My boyfriend and I touched each other sexually

Last updated on October 23, 2020

Question:

My boyfriend and I are both Catholics, and we have been dating for a while now. I wear a purity ring to show I want to stay pure until marriage. For me, that included anything past kissing. But my boyfriend and I were kissing and we touched. He touched my bare breasts and I gave him a hand job. I feel so guilty for letting it happen. I knew it was wrong, and I regret it, but I still enjoyed it. Does this mean I am not truly sorry for my sin? Should I still wear my purity ring? I don’t know what to do.

Answer:

Let’s talk a moment about your intentions versus your actions. You intended to stay pure in regard to sex until after you were married. You placed limits in your mind that you would not go beyond a certain point. I suspect that for the most part, that limit was not to have actual intercourse. While you didn’t want to get involved in foreplay, you weren’t as strongly committed to that idea.

What caught you off-guard was that you weren’t expecting sexual actions to be as strongly pleasurable as they are. Of course, you enjoyed what happened. The reason so many people sin sexually is precisely that it is enjoyable. It is easy to get caught up in the pleasure, to the point that you stop thinking about what you are actually doing — which is why fornication happens so often.

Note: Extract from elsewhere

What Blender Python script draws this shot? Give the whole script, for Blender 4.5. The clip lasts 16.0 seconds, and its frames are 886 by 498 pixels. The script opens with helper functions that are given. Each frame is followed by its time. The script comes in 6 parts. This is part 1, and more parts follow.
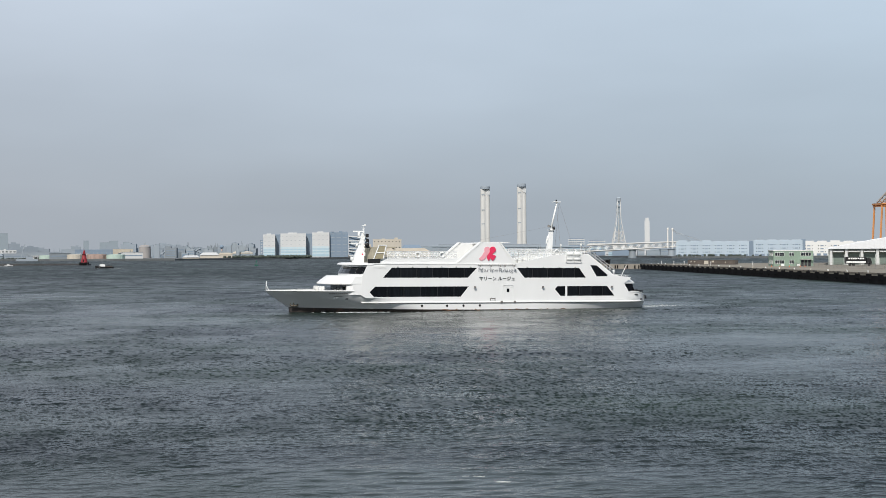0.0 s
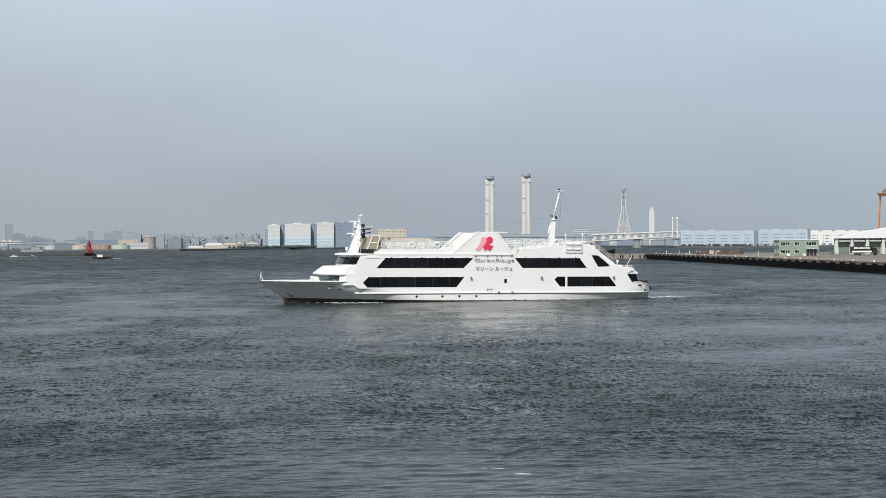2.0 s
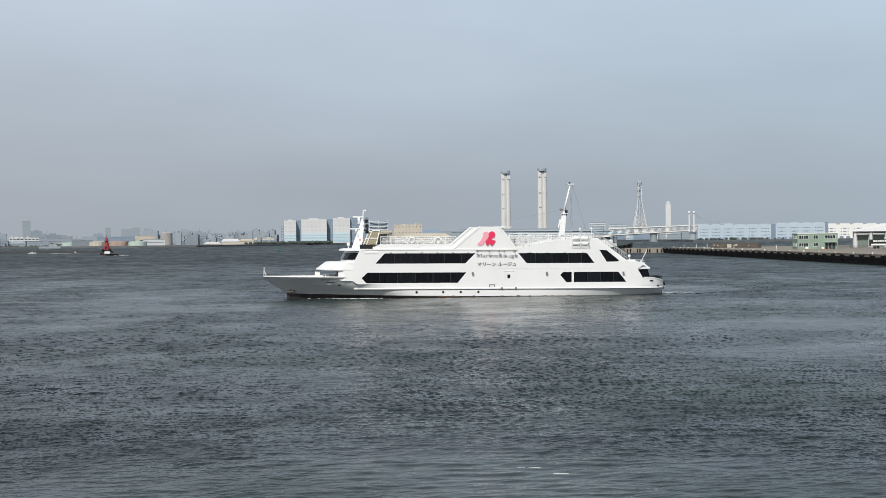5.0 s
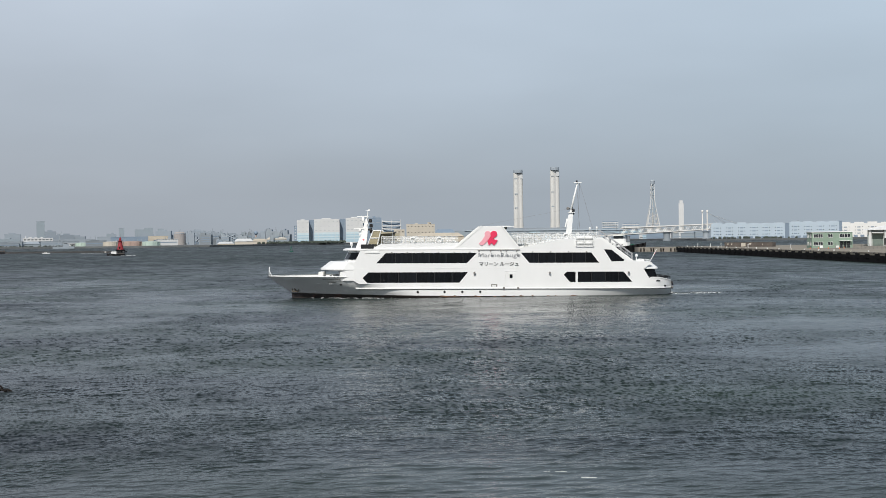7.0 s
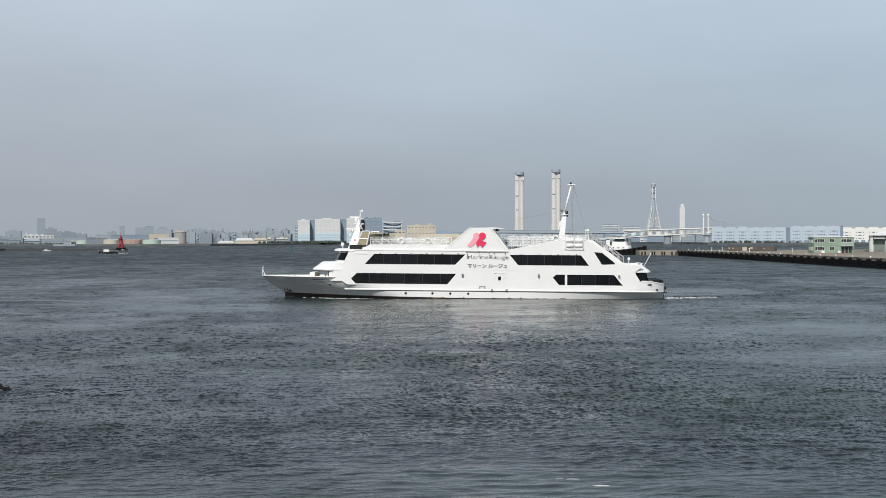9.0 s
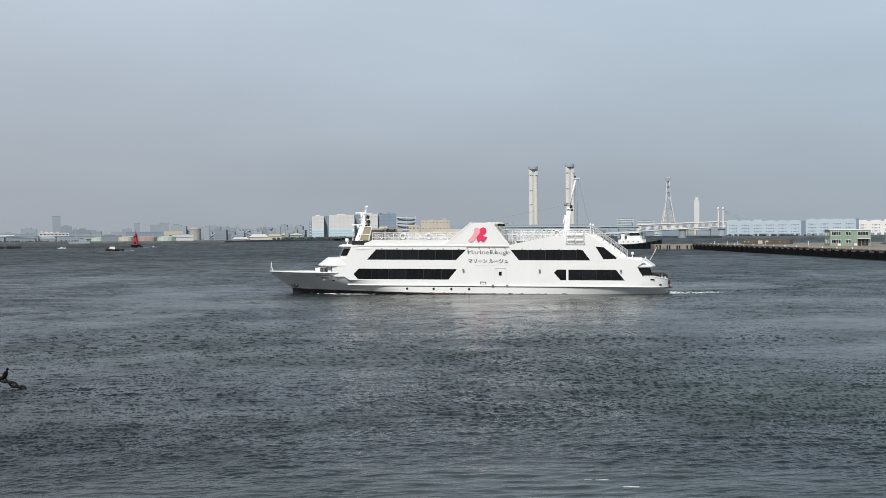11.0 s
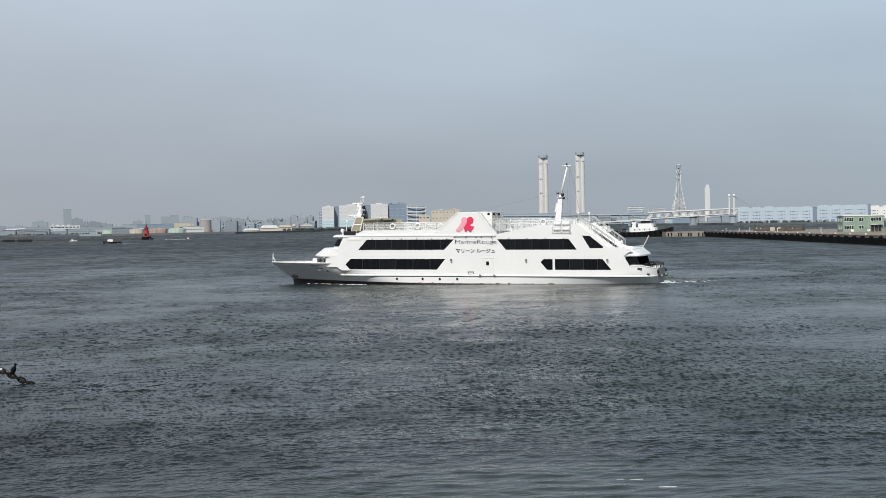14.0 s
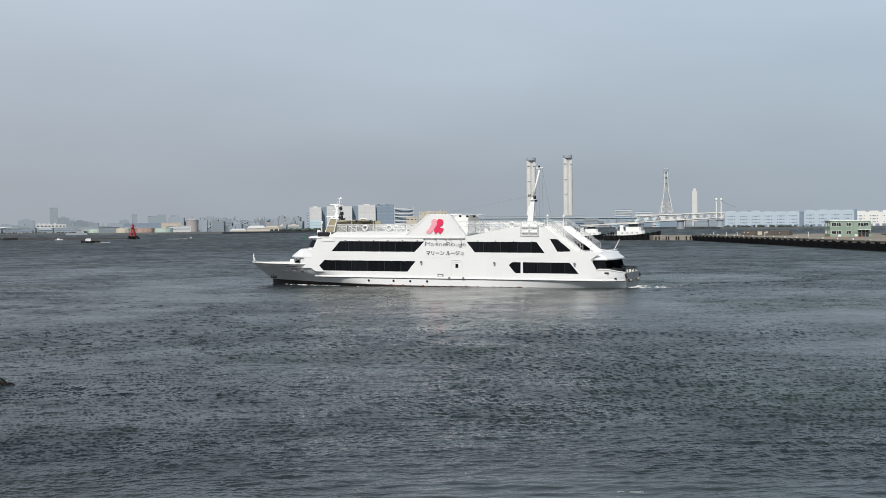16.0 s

It isn’t that God is denying anyone pleasure — it is quite the opposite actually. “Live joyfully with the wife whom you love all the days of your vain life which He has given you under the sun, all your days of vanity; for that is your portion in life, and in the labor which you perform under the sun” (Ecclesiastes 9:9). What He warns us against, with His laws, is making mistakes because we are focused on the pleasures of sin. I doubt very much either you or your boyfriend are wanting to have a child right now, but that is the direction you two are heading. You haven’t even decided that you are going to commit your lives to each other, let alone make that commitment.

The time of dating is supposed to be an opportunity for you and him to get to know each other. To find out who the other person is and whether you want to live with each other for the rest of your lives. Instead, sex is now getting in your way and you spend your time together thinking about sex instead of the person.

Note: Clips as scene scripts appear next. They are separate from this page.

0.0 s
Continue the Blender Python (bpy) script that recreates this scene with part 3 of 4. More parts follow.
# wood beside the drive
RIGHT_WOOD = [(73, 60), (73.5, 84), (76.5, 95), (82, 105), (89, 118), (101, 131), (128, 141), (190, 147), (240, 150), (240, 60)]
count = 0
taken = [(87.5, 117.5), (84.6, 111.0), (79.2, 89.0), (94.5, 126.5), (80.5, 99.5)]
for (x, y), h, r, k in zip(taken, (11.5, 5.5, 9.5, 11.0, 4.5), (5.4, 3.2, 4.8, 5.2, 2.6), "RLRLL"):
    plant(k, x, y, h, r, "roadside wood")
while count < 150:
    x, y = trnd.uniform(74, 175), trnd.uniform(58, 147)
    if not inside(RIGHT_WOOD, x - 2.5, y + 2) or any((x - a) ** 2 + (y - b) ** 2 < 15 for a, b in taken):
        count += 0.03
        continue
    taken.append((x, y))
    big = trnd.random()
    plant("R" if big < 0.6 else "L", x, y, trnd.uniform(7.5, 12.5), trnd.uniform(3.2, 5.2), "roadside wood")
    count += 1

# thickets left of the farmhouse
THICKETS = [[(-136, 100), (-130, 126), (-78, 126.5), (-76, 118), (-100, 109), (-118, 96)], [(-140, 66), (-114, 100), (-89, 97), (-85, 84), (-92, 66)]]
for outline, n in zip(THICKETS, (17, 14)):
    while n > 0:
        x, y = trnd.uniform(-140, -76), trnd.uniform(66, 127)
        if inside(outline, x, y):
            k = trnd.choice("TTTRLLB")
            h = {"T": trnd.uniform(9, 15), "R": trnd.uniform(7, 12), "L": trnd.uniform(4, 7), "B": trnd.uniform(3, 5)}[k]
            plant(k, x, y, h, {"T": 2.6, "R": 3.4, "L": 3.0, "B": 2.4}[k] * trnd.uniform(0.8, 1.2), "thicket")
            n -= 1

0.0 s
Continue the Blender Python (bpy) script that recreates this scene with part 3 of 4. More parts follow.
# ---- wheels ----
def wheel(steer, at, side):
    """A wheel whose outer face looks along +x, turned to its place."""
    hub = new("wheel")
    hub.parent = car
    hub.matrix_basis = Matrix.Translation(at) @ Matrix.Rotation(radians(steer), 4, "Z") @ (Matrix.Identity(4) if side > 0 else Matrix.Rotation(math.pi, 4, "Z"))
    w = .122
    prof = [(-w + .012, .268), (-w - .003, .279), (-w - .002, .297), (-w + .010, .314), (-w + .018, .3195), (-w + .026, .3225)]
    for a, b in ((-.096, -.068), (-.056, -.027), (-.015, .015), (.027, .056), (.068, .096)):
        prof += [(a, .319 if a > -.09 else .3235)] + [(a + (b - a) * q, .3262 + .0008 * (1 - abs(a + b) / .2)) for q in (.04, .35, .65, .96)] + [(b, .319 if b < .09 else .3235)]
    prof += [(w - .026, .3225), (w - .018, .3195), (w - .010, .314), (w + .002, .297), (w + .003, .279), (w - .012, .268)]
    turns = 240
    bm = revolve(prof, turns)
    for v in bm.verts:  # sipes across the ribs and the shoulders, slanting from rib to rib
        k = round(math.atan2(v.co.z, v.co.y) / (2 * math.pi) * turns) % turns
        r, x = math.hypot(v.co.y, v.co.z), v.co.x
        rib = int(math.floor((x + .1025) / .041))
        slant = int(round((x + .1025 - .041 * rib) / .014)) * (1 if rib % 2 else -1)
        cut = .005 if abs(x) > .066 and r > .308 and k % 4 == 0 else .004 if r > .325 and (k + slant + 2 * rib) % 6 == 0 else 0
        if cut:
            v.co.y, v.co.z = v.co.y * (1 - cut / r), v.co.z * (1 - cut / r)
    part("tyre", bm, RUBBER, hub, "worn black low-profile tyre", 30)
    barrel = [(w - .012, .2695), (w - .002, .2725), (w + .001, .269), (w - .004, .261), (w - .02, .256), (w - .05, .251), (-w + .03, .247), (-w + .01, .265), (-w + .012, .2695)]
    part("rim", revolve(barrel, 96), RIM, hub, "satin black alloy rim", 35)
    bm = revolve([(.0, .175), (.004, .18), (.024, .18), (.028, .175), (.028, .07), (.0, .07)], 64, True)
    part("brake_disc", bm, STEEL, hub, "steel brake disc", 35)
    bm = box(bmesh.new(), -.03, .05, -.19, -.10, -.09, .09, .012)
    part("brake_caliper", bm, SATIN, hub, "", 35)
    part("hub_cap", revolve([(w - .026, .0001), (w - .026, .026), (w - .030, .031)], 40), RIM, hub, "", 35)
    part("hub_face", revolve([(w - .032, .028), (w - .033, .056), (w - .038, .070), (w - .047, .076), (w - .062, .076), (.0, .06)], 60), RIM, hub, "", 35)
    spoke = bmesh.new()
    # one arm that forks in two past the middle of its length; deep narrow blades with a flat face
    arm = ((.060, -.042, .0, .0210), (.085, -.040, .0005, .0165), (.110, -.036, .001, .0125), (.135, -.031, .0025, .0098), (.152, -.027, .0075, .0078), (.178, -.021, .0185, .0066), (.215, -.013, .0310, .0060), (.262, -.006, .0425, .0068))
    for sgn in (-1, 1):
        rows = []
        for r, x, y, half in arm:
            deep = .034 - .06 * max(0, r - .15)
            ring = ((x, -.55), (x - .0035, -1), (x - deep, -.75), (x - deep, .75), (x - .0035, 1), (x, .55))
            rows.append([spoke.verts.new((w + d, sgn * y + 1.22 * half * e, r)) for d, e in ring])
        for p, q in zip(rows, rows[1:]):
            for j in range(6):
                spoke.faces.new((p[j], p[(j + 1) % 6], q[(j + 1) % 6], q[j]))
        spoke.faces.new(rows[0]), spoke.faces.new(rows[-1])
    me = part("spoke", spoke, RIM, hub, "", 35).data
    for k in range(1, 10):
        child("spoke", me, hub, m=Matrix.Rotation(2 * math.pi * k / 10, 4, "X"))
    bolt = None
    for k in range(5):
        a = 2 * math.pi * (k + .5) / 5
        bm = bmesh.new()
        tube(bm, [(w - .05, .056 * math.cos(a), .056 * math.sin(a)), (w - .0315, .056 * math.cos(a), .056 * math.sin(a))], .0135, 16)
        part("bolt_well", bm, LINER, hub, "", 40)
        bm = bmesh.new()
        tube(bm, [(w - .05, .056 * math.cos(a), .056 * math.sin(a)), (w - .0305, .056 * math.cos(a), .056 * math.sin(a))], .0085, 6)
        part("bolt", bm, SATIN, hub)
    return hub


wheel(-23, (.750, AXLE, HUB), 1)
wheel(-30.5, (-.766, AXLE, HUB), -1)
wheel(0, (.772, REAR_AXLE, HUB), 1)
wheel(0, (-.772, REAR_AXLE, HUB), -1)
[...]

Because you focused on avoiding the end, you don’t consider what leads up to the end. Think about it reasonably for the moment. What were you doing having your breast bared in front of a man and letting him touch them? Is that a sensible thing to do? Does that keep you away from sex or lead you toward it? Why was his penis exposed in front of you? Why were you getting him so sexually aroused that he ejaculated? Was that leading you toward or away from fornication?

Have you been sexually pure? Clearly, the answer is “no.” The real question is will you actually commit yourself to be pure in the future. To wear a ring declaring to be pure while giving boys hand jobs is a lie. But if you will show courage and self-control in the future, then it is a statement of dedication toward your goal.

You need to have a serious talk with your boyfriend. You can’t remain true to yourself if he is constantly pushing you in the wrong direction. He has to be committed to the idea of being sexually pure as well. That means both of you keeping yourselves covered up properly and your hands away from sexual areas. If he won’t commit himself to that, you need to find another boyfriend; otherwise, you are going to be writing to me again about things going even further than you wanted.

Response:

Thank you so much. My boyfriend and I had a serious talk the next day. We both decided that we knew what we did was against God’s will. I understand that God doesn’t want to take pleasure away and that He has laws for me so I can live a better life with Him. I asked God for forgiveness. I want to stay pure until I am married, and I’m going to start over. I won’t make the same mistake again. God bless you.